National Australia Bank’s monthly business survey released on Tuesday morning was a sobering read.
Business conditions were their weakest since May 2009, it showed. The outlook for growth is flat. Slowing mining investment, a high Australian dollar and poor economic conditions globally are expected to weigh on near-term activity.
Local sharemarkets, too, have been down this week, following their regional counterparts on fears of a looming budget crisis – the “fiscal cliff” – in the US.
With news like this, it’s easy to feel nervous.
But there are steps you can take to prepare your portfolio to weather the storms. An appropriate asset allocation is one of your first lines of defence.
A sensible spread of investments – splitting between shares, cash, fixed interest and property – will go a long way to protecting your nest egg. The theory is that losses in one asset class will be compensated for by gains in another, unrelated asset class.
It works. Most of the time.
But remember the financial crisis? When that hit, all asset classes fell.
The apparent failure of diversification shook finance professionals and academics to the core. It led them to question traditional approaches to asset allocation.
Now they’re coming up with new ideas on how to do it.
What can you do?
One emerging method is to split the total pool of wealth into three “buckets”. There are other solutions – AFR Smart Investor January 2013 will have more – but let’s look at those buckets in more detail.
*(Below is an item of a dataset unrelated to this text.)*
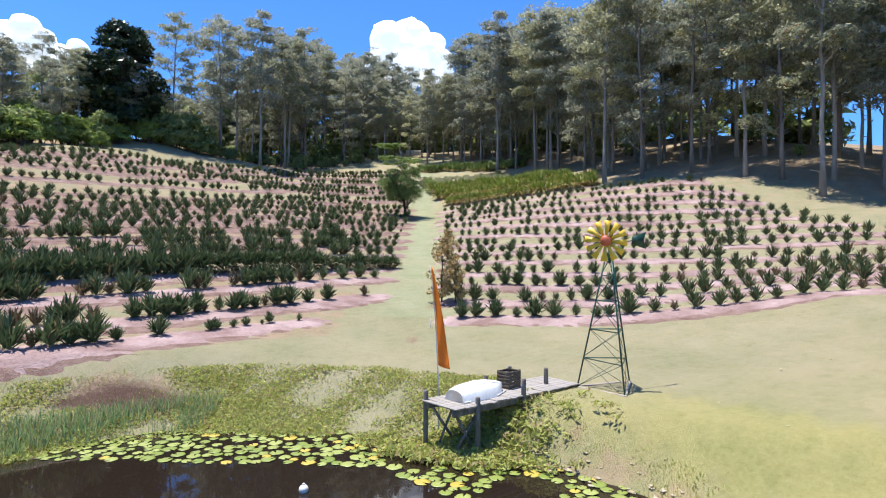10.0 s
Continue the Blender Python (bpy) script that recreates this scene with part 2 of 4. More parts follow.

The first bucket is used for short-term income, and will hold mostly cash. John Dani, manager of advice development at Ipac, suggests it should be about two to three years’ worth.
The second bucket tops up the first when it runs low. The third bucket stores longer-term investments: the ones you only want to sell when you’re good and ready – maybe higher growth stocks or alternative assets.
That second bucket is important. It acts as a buffer between the money in the first “need it now!” bucket and the third “don’t touch this!” bucket. It’s also, arguably, the most difficult to manage.
The funds in it don’t need to be at-call but they do need to be available to top up the first bucket when necessary. They also need to have growth potential to counter such things as loss of spending power through inflation.
It’s the asset allocation for that second bucket that Michael Drew, professor of finance at Griffith University’s business school, and Anup Basu, a senior lecturer of finance at Queensland University of Technology, are working on now. They hope to come up with some clever ideas early next year.
Until then, keep calm and carry on with diversification.